Investor money gravitates towards the highest returns and passive index funds have generally outperformed active managers in recent years, especially when you consider after-fee returns. According to Morningstar, assets in passive equity funds increased over four-fold while assets in actively managed funds increased less than two-fold during the last decade. All of the increase in active funds came from market returns. Passive investing now makes up nearly half of the U.S. stock market. At Freestone, we use both passive and active managers in our strategies because we think there are advantages and disadvantages with both approaches.
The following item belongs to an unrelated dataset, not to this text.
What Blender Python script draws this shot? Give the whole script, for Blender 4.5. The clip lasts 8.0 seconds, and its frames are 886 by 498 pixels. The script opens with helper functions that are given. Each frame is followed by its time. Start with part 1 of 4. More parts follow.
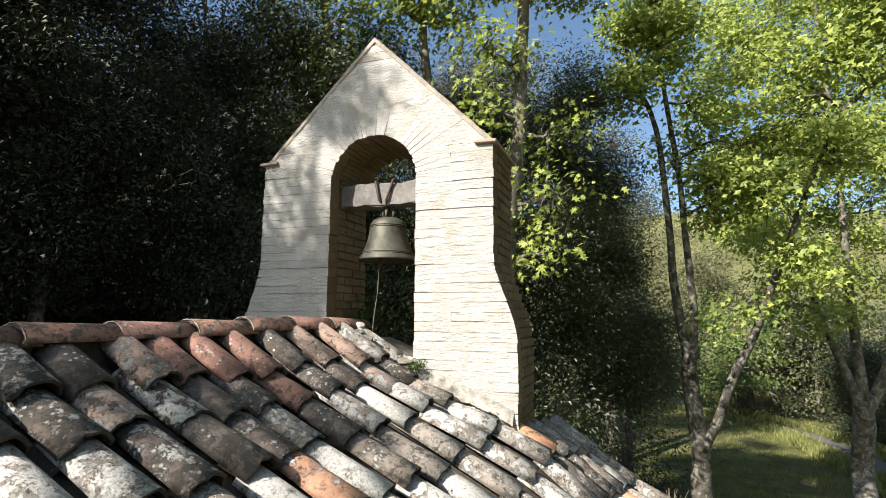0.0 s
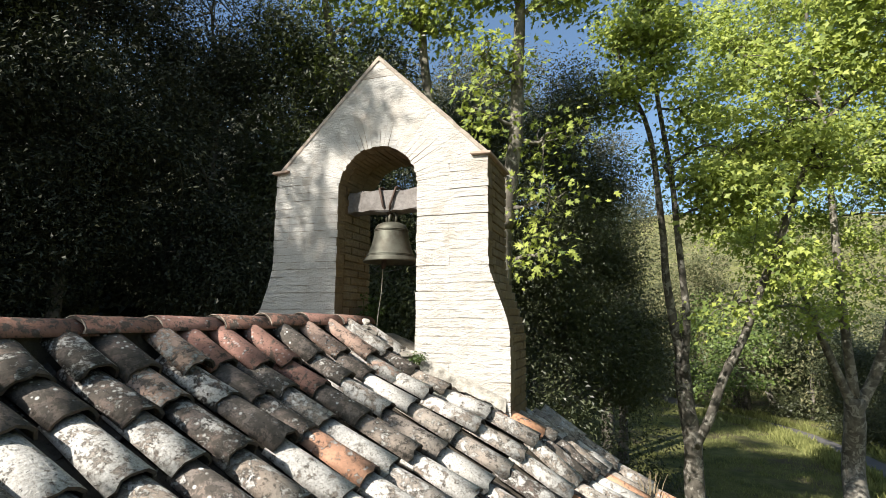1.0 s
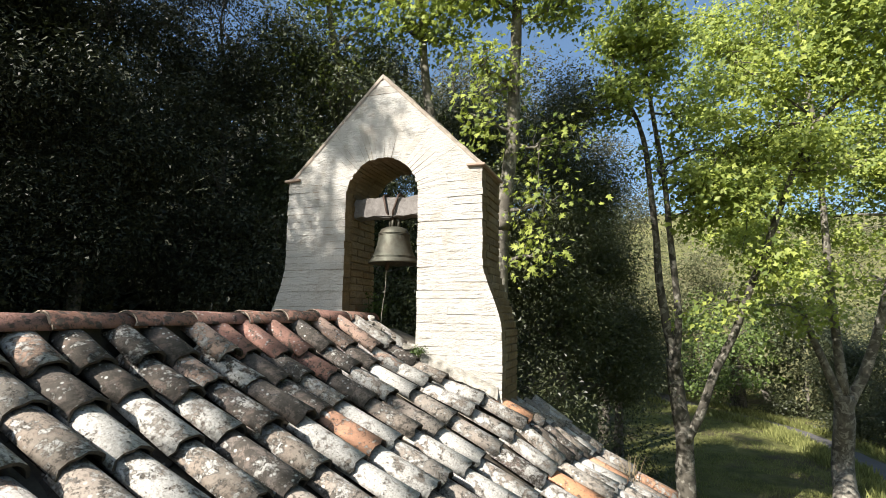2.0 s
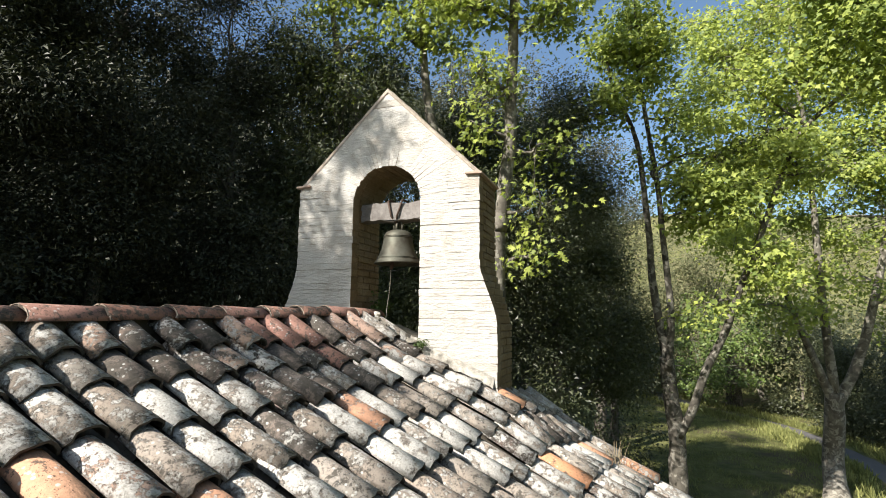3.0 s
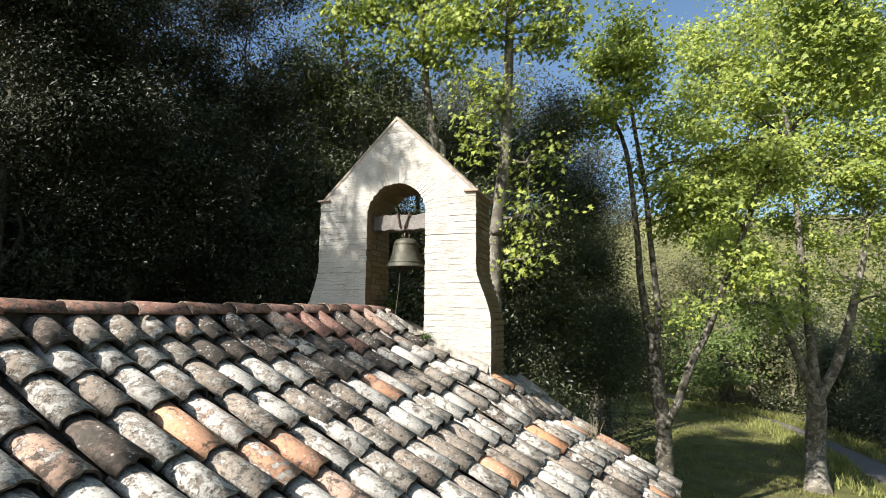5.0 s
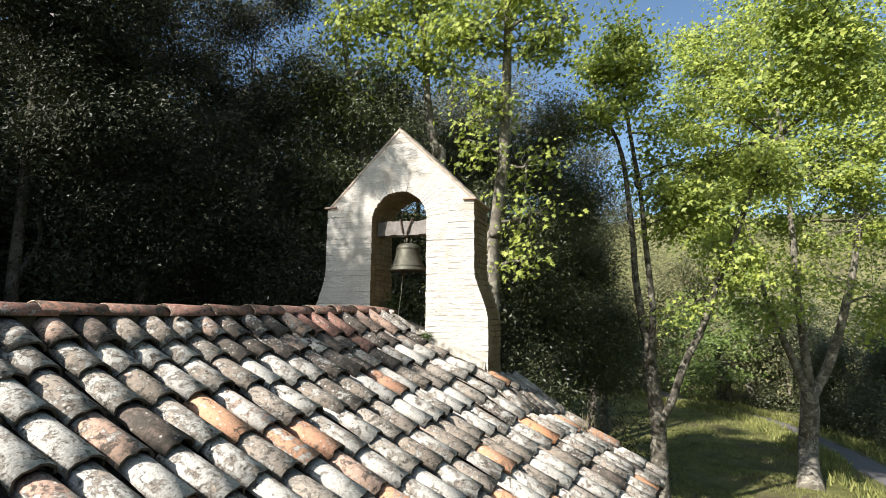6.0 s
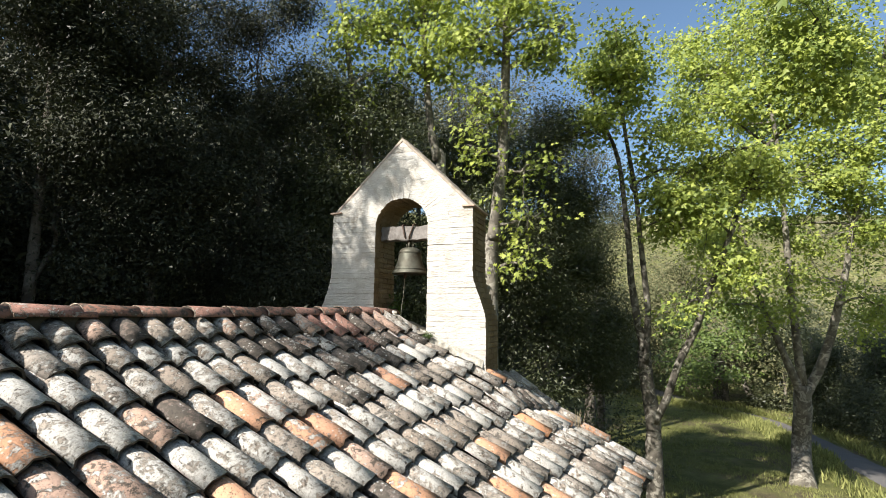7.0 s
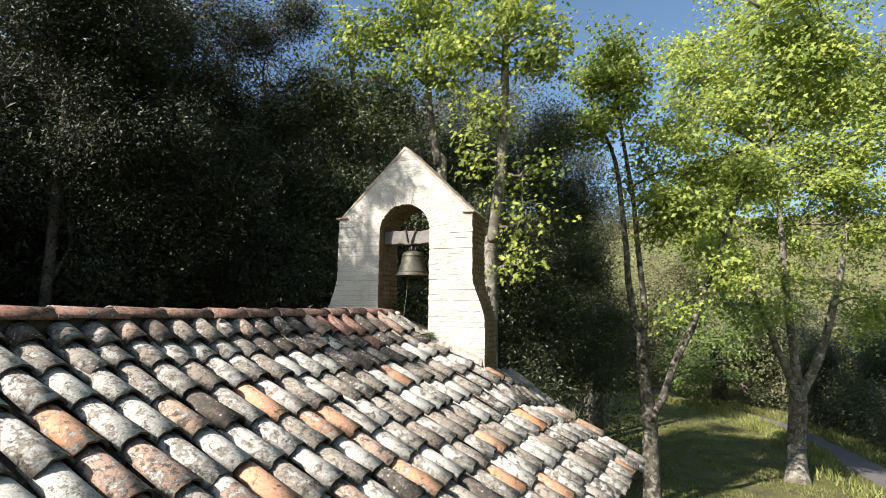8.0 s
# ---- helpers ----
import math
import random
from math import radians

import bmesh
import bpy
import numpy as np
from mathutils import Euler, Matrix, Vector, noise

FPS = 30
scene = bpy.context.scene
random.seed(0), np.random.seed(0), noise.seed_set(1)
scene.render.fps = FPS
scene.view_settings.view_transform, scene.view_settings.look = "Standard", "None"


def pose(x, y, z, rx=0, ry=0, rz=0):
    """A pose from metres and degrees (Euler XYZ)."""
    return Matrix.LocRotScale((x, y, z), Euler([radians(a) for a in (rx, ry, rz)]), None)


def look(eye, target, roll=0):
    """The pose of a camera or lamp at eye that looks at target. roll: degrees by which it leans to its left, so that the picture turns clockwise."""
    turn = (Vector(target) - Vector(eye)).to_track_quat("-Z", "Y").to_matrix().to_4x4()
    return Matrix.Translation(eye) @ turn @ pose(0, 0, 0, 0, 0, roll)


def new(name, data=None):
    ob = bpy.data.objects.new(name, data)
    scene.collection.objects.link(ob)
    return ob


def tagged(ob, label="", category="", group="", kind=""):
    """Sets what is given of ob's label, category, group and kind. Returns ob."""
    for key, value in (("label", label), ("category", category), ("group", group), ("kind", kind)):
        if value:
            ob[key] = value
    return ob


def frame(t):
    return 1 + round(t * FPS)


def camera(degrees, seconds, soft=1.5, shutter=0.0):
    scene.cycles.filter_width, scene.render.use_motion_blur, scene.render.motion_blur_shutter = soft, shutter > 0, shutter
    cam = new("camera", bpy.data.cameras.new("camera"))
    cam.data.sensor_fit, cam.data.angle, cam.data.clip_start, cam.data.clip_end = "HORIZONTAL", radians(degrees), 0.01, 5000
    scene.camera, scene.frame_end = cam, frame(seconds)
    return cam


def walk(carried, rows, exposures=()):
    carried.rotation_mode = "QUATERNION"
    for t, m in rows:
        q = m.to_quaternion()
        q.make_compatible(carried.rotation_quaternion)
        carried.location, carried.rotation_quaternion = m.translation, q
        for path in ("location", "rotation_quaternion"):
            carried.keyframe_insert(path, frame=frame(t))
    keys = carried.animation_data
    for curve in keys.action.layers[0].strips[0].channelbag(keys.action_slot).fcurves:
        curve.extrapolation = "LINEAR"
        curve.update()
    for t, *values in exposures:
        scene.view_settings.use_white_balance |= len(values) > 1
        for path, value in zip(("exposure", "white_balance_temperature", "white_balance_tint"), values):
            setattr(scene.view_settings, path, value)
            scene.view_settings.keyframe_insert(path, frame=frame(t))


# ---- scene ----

Private equity is eating up the world. They own the gym, the pet shop, the dentist’s office and may also be selling you electricity. Once a small part of global finance, the industry has quietly amassed a portfolio of over $3.4 trillion with rapid growth during the last decade. Returns of private equity funds likely have been higher than public stock market investments in the past however as we’ve seen numerous times, when a strategy becomes popular and the amount of assets increases significantly, returns tend to suffer. Freestone has been an active participant in the private equity space with our Real estate and series of Advantage funds. We recently sold our private golf clubs to a large private equity sponsor. We continue to think that private equity investing makes sense but in today’s high-priced environment, we are primarily focusing on niches that we believe are either less correlated to the high asset prices or trading at depressed prices, like certain energy assets.

Somewhat related to the boom in private equity has been the steady shrinkage in the availability of U.S. stocks. In 1996, there were over 8,000 U.S. companies with public-traded shares as compared to a little over 4,000 today. I believe some of the reasons behind the shrinkage include:

  • Regulation complexity of being a public company
  • Buyouts and acquisitions
  • Capital available through private equity and debt
  • Private companies choosing to stay private

According to Statista, there are approximately 2,000 U.S. Exchange Traded Funds in the U.S. with over $3 trillion in AUM at the end of 2018. In addition, there are 9,600 U.S. based mutual funds with $17.7 trillion. Combined you have 11,600 ETFs and funds, but only 4,400 public companies.

Looking Ahead

We expect 2020 to be a decent year for stocks and real estate.The economy is performing reasonably well, and election years are generally strong stock market years. We recognize that we are now ten years into an economic recovery and are overdue for a return to a more normal business cycle but think that will occur sometime after 2020.